Tuesday, November 16, 2010

Free Your Mind

Why oh why must it be this way?
Before you can read me Joe, you gotta learn how to see me
Free your mind, and the customers will follow.

Wise words. And Joe should be wise to the fact rogue is in vogue.

Seriously Joe, before you can read your customers you have to learn how to see your customers. Just because you see some salsa dancing flyers posted at El Pollo Rico or Costa Verde when you're there for dinner because you can't stomach the zesty wings or you need a break from interveiwing the latest job applicant in your dungeon doesn't mean that salsa dancing works for Summers. Know your customers and know your audience.

Besides, quantity does not equal quality and just because you see a few signs doesn't mean its cool, let alone good for business. I see a lot of signs in Arlington for Capital One Bank but those television commercials with the Great 8 and the Furious 5 are so awful that the more that I see them the less that I want to give my money to Capital One Bank. In an odd coincidence, the more salsa dancing posters I see at Summers, the less I want to give them my money.

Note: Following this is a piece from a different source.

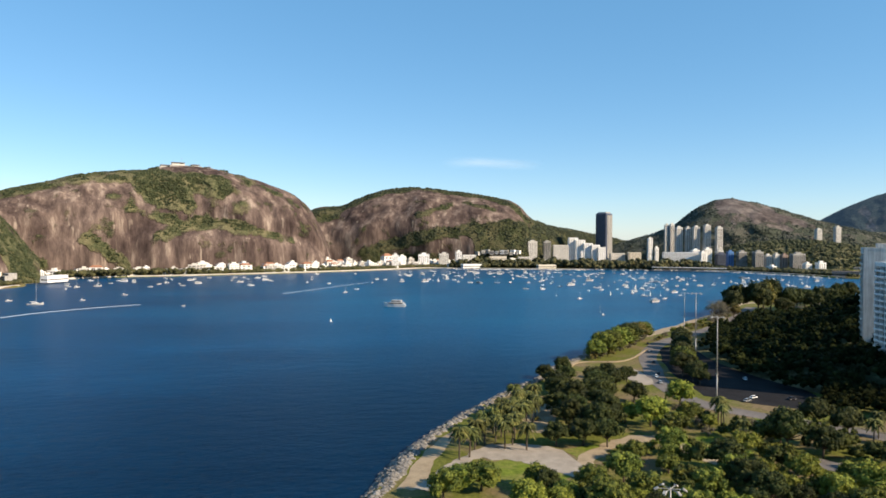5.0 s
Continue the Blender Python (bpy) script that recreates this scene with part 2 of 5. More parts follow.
M_LEAF_DARK = foliage("dark_leaves", (0.007, 0.012, 0.003), (0.033, 0.043, 0.010), (0.106, 0.113, 0.027), 1.8)
M_LEAF_DEEP = foliage("deep_green_leaves", (0.014, 0.024, 0.006), (0.071, 0.091, 0.018), (0.23, 0.24, 0.042), 1.8)
M_LEAF_LIME = foliage("lime_leaves", (0.045, 0.058, 0.008), (0.165, 0.186, 0.027), (0.36, 0.36, 0.060), 1.8)
M_LEAF_GOLD = foliage("ochre_leaves", (0.046, 0.041, 0.012), (0.135, 0.118, 0.032), (0.265, 0.22, 0.068))
M_LEAF_GREY = foliage("dry_brush", (0.05, 0.044, 0.032), (0.12, 0.105, 0.075), (0.21, 0.185, 0.135))
M_LEAF_PINK = foliage("russet_bare_twigs", (0.12, 0.055, 0.042), (0.26, 0.125, 0.095), (0.40, 0.23, 0.18))
# Darker than real leaves: the knoll's shade is put into this colour.
M_WOODS = foliage("shade_darkened_woods", (0.004, 0.007, 0.002), (0.013, 0.017, 0.005), (0.044, 0.048, 0.014), spec=0.04)
M_PALM = foliage("palm_fronds", (0.018, 0.026, 0.007), (0.082, 0.090, 0.024), (0.24, 0.225, 0.070))
M_CANOPY = foliage("hillside_canopy", (0.016, 0.025, 0.011), (0.052, 0.062, 0.027), (0.135, 0.132, 0.064), 14.0, 0.0, relief=5.0)
# Canopy colours lifted to stand for haze.
M_CANOPY_FAR = foliage("hazed_hillside_canopy", (0.022, 0.033, 0.026), (0.044, 0.056, 0.043), (0.072, 0.082, 0.062), 24.0, 0.0, relief=6.0)
M_CANOPY_DARK = foliage("dark_hillside_canopy", (0.014, 0.022, 0.012), (0.034, 0.043, 0.024), (0.075, 0.080, 0.045), 16.0, 0.0, relief=5.0)

# grass: patchy lawn going to bare earth
M_GRASS, _n, _l, _b = shader("worn_lawn")
_p = _n.new("ShaderNodeNewGeometry").outputs["Position"]
_f = noise_node(_n, _l, _p, 0.9, 6.0, 0.7)
_g = noise_node(_n, _l, _p, 0.035, 5.0, 0.6)
_lawn = ramp(_n, _l, _f, [(0.3, (0.046, 0.058, 0.012)), (0.55, (0.115, 0.124, 0.025)), (0.8, (0.19, 0.178, 0.052))])
_earth = ramp(_n, _l, _f, [(0.3, (0.10, 0.078, 0.045)), (0.7, (0.22, 0.165, 0.095))])
_dry = _n.new("ShaderNodeMapRange")
_dry.inputs["From Min"].default_value, _dry.inputs["From Max"].default_value = 0.46, 0.60
_l.new(_g, _dry.inputs["Value"])
_l.new(mix(_n, _l, _dry.outputs["Result"], _lawn, _earth), _b.inputs["Base Color"])
_b.inputs["Roughness"].default_value, _b.inputs["Specular IOR Level"].default_value = 0.95, 0.1
bump(_n, _l, _f, _b, 0.5, 0.2)
M_LAWN, _n, _l, _b = shader("bright_lawn")  # mown grass, worn yellow in patches
_p = _n.new("ShaderNodeNewGeometry").outputs["Position"]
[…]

At some level, I appreciate the effort. I do like going to Summers and I applaud every effort to make it better, but you actually have to try and make it better. You can't just throw shit against the wall and see if it sticks.

Now, I don't want to get off on a rant here, but one of the benefits of social media is the ability to listen to customers. The whole point is to listen, not to tell. So again I say that before you read me, you gotta learn how to see me.

If you think every blog post, tweet, Facebook status update, yelp review, or e-mail is rogue, you're missing the point.


  1. First of all, SPEAK UP, SONNY! I CAN'T HEAR YA! Second of all, WHERE ARE YA, SONNY?! ARE YA HIDIN'? I CAN'T SEE YA! Third of all, my greatest physical achievement in this life was successfully imprisoning my dirty, human mind for all of eternity and it's going to take more than some invisible, inaudible punk to make me give up the keys this late in the game.

  2. Maybe you can't hear nothin because you play your shitty lounge music too loud. Maybe you can't see nothin because its so fucking dark in the back bar all the time. The only key you need is the key to the lee highway and don't let the door hit your ass on the way out.